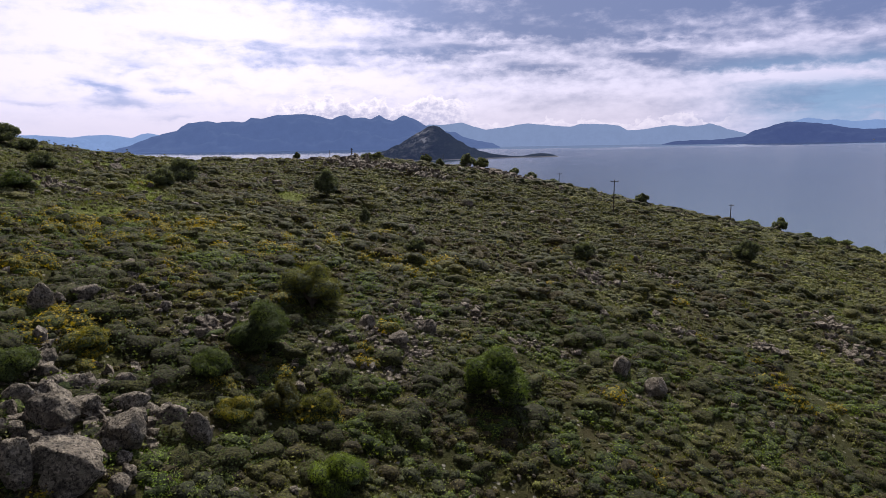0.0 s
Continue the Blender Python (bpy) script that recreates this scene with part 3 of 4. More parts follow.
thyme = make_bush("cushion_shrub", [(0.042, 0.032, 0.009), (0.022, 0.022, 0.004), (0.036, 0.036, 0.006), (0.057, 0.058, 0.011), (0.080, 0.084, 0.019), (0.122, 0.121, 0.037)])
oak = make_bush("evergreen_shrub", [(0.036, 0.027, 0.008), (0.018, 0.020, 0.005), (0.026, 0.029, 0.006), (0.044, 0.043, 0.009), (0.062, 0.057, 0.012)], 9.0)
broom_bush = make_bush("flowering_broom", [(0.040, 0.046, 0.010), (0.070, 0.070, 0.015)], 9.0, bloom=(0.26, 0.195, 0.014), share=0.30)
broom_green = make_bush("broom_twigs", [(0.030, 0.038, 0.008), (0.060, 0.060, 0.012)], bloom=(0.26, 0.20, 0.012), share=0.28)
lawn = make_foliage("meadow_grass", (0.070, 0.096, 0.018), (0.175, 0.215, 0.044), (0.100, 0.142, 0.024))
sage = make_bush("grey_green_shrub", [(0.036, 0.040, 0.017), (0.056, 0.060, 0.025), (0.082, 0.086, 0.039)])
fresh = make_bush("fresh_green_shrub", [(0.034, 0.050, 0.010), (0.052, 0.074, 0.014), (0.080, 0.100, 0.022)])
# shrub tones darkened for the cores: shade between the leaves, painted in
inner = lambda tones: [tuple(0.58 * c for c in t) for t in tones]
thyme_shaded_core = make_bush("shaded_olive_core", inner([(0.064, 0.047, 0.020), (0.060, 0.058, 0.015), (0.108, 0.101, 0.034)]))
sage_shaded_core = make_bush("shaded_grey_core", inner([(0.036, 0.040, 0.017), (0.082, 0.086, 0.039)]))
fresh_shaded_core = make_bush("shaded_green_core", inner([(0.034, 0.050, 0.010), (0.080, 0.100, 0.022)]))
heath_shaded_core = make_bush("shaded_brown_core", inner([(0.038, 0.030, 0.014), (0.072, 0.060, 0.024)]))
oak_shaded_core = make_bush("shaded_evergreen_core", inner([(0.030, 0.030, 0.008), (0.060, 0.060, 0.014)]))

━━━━

— Challenge —
In this exercise, set down all of the data exactly, without the pictures.

— Answer to this problem —
0.0 s
Continue the Blender Python (bpy) script that recreates this scene with part 3 of 4. More parts follow.
thyme = make_bush("cushion_shrub", [(0.042, 0.032, 0.009), (0.022, 0.022, 0.004), (0.036, 0.036, 0.006), (0.057, 0.058, 0.011), (0.080, 0.084, 0.019), (0.122, 0.121, 0.037)])
oak = make_bush("evergreen_shrub", [(0.036, 0.027, 0.008), (0.018, 0.020, 0.005), (0.026, 0.029, 0.006), (0.044, 0.043, 0.009), (0.062, 0.057, 0.012)], 9.0)
broom_bush = make_bush("flowering_broom", [(0.040, 0.046, 0.010), (0.070, 0.070, 0.015)], 9.0, bloom=(0.26, 0.195, 0.014), share=0.30)
broom_green = make_bush("broom_twigs", [(0.030, 0.038, 0.008), (0.060, 0.060, 0.012)], bloom=(0.26, 0.20, 0.012), share=0.28)
lawn = make_foliage("meadow_grass", (0.070, 0.096, 0.018), (0.175, 0.215, 0.044), (0.100, 0.142, 0.024))
sage = make_bush("grey_green_shrub", [(0.036, 0.040, 0.017), (0.056, 0.060, 0.025), (0.082, 0.086, 0.039)])
fresh = make_bush("fresh_green_shrub", [(0.034, 0.050, 0.010), (0.052, 0.074, 0.014), (0.080, 0.100, 0.022)])
# shrub tones darkened for the cores: shade between the leaves, painted in
inner = lambda tones: [tuple(0.58 * c for c in t) for t in tones]
thyme_shaded_core = make_bush("shaded_olive_core", inner([(0.064, 0.047, 0.020), (0.060, 0.058, 0.015), (0.108, 0.101, 0.034)]))
sage_shaded_core = make_bush("shaded_grey_core", inner([(0.036, 0.040, 0.017), (0.082, 0.086, 0.039)]))
fresh_shaded_core = make_bush("shaded_green_core", inner([(0.034, 0.050, 0.010), (0.080, 0.100, 0.022)]))
heath_shaded_core = make_bush("shaded_brown_core", inner([(0.038, 0.030, 0.014), (0.072, 0.060, 0.024)]))
oak_shaded_core = make_bush("shaded_evergreen_core", inner([(0.030, 0.030, 0.008), (0.060, 0.060, 0.014)]))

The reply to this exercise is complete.